Today we acknowledge that our earthiness is essential to who we are, and also that tending the earth which our God of Dirt has created is fundamental to life.

 

In recent months we have seen the terrible outcome of drought in a region where people can no longer grow the food necessary to sustain them. In the countries of the Horn of Africa the famine which is the outcome of the drought is killing thousands of people. While we have been invited to respond with humanitarian assistance, we know that this is not the long term solution.  Food scarcity in many places of the world has resulted in roughly fifty million people who are what are called food refugees, those who have left their land and even their countries in search of food.

 

Another global challenge is the industrialization of food production. You have probably heard the term agribusiness, the large scale farming which is slowly but surely taking over the world.

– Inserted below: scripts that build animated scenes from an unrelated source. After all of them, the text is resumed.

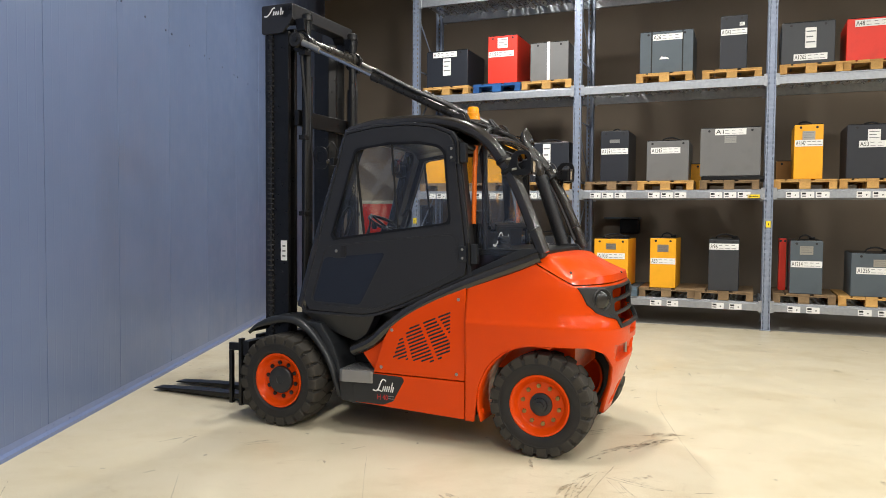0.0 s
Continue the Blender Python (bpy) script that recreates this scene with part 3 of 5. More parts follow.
# bay three
battery(3.15, 0, 0.42, 0.76, SLATE, "slate battery on a weathered pallet", "A1214", 0.8, 0.03, (0.5, 0.56), plate=(0.5, 0.82, 0.17, 0.12), wood=PINE_OLD, px=3.34)
battery(3.02, 0, 0.10, 0.78, RED, "narrow orange-red case behind a slate battery", "", 0.3, 0.5, cable=False, lift=0.136)
battery(3.92, 0, 0.62, 0.60, SLATE, "low slate battery on a pale pallet", "A1235", 0.8, 0.0, (0.45, 0.6), plate=(0.6, 0.78, 0.2, 0.1), wood=PINE, px=4.18)
battery(3.16, 1, 0.37, 0.77, YELLOW, "narrow yellow battery on a pale pallet", "A1147", 0.8, 0.0, (0.5, 0.66), plate=(0.5, 0.80, 0.16, 0.12), wood=PINE, px=3.31)
battery(2.95, 1, 0.42, 0.44, plain("cardboard", rgb(150, 112, 62), 0.8).m, "brown cardboard-coloured case at the back of the shelf", "", 0.3, 0.6, cable=False)
battery(3.82, 1, 0.66, 0.74, NAVY, "scratched black battery on a pale pallet", "A53", 0.8, 0.0, (0.55, 0.64), plate=(0.5, 0.80, 0.15, 0.16), wood=PINE, px=4.15)
battery(2.96, 2, 0.68, 0.58, CHARCOAL, "charcoal battery with white sheets on a pallet", "A1265", 0.8, 0.0, (0.55, 0.16), plate=(0.55, 0.62, 0.14, 0.28), wood=PINE, px=3.35, cable=False)
battery(3.78, 2, 0.62, 0.57, RED, "red steel battery on a pale pallet", "A48", 0.8, 0.0, (0.5, 0.88), wood=PINE, px=4.15, cable=False)

# a grey wall unit behind the lowest shelf
unit = thing("wall_unit", RACK @ pose(0.31, BACK - PROUD, 1.30), "dark grey charger housing on the wall behind the rack", "charger")
part("body", box(0, 0.34, -0.24, 0, 0, 0.27), DARK, unit, bevel=0.02)
part("hood", box(-0.30, 0.36, -0.28, 0, 0.27, 0.31), SLATE, unit, bevel=0.01)

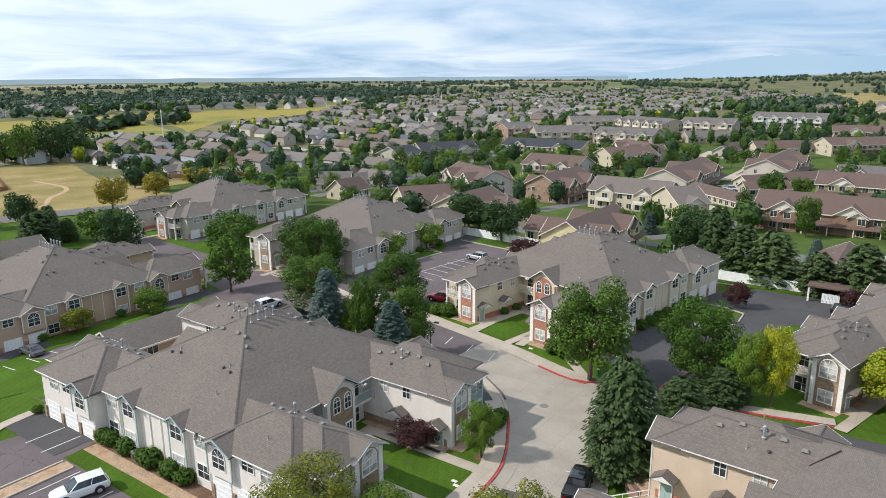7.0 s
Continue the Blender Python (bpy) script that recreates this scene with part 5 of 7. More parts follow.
town_house(-82.1, 223.1, 162, 26.3, 7.7, 2.7, 4.6, "roof_brown", "wall_straw", "cream single-storey row of garages with brown shingle roof", 0, 1, balcony=False)
town_house(-82.9, 246.8, 57, 14.3, 7.7, 2.7, 4.6, "roof_brown", "wall_stonew", "white single-storey row of garages with brown shingle roof", 0, 1, balcony=False)
town_house(-146.0, 441.2, 30, 45.0, 14.1, 5.3, 8.5, "roof_brown", "wall_straw", "cream two-storey row of homes with brown shingle roof", 5, 2, balcony=False)
town_house(-185.4, 296.8, 160, 29.2, 15.5, 5.3, 8.5, "roof_brown", "wall_sand", "beige two-storey row of homes with brown shingle roof", 3, 2, balcony=False)
town_house(-63.1, 137.4, 23, 8.7, 8.2, 3.0, 5.4, "roof_brown", "wall_yellow", "pale yellow single-storey house with brown shingle roof", 0, 1, balcony=False)


# homes beyond the building site, and a long brick building on the far hill
NORTH = random.Random(8)
for hx, hy in ((-196, 612), (-160, 640), (-232, 640), (-176, 690), (-214, 706), (-262, 690), (-150, 735), (-196, 768), (-240, 764), (-286, 742), (-120, 610), (-304, 664)):
    town_house(hx, hy, NORTH.choice((23, 113, 68)), NORTH.uniform(22, 30), 15, 6.2, 10, "roof_greyb", "wall_sand", "beige two-storey row of homes with grey-brown shingle roof", 3, 2, balcony=False)
town_house(-520, 1850, 15, 78, 22, 15, 16.5, "roof_greyb", "brick_tan", "long brown brick building on the far hill", 0, 4, step=6)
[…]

The result is that it is next to impossible for traditional farmers to sustain themselves and their families.

 

The subcontinent of India is a major exporter of food products yet we are told that thousands of small scale farmers in India are taking their own lives, dying by suicide, every year because they are being squeezed out by corporate farming. While they once could produce enough food for their own needs and sell the surplus, many of them are now destitute.

 

It is sobering to realize that there is no actual food shortage on our planet. Humans produce enough food for everyone on Earth, but the food distribution system means that millions are hungry while others are overfed.

 

The most recent issue of Walrus, a Canadian magazine has a cover article called The Farms Are Not All Right. The article points out that farming has become increasingly complex in this country, and even farmers who learn how to play the agribusiness game may not be able to make a living. There is huge pressure to employ practices which will leave the soil sterile and to grow crops which produce maximum yields but are simply not good for the long-term health of the land. And because farming has become so challenging, the average age for a Canadian farmer is 57. Young people don’t want to take the risk of growing food as their livelihood.

 

Each of these weeks in Creation Time we have come back to the importance of hope as people of the Creator and as followers of Christ. How can we live as Good News people, when the issues are complex and there are lots of grim facts and figures which are often hard to absorb?

 

Well, we might not grow our own food but it makes sense to “get the dirt” on the food we eat, to know where it comes from and how it is produced. There isn’t a farmer’s market in Bowmanville but in this area we are blessed with many opportunities to “buy local” in season. Even the grocery chains are including local produce sections because we as consumers want it. The irony of course is that local produce sometimes costs a bit more than what has been trucked across the continent from California, but we can make the conscious commitment to

 

We can also be mindful that while we sometimes grumble about high food costs, Canadians and Americans pay less for groceries as a percentage of income than any other country in the world. So those who till the land and grow our food deserve to make a decent living.

 

One fine day a couple of years ago I was driving along Taunton Road, not far north of Bowmanville, when I came up to a line of cars travelling well under the speed limit. I realized that we were all crawling along behind a tractor and hay wagon. Of course I was impatient because I am a very important person who must get everywhere in a hurry.  My epiphany that day was that every time I end up behind a piece of farm equipment I should use the slowdown as a prayerful moment, an opportunity to thank God for the land around us and the farmers that produce it. It really has helped. You may have seen the signs which say Farmers Feed Cities and even in our urbanized culture, or especially because we are urbanized, we would do well to remember this.

 

Jesus was not a farmer, as far as we know, but on the basis of his teaching he probably had dirt under his fingernails. He told parables about seeds, and crops and farmers, because the people he spoke to lived on the land and off the land.

 

If Jesus was connected to the land, we can be too, in our own way. We can honour the God of Dirt, and do our part in allowing the land that feeds us to flourish.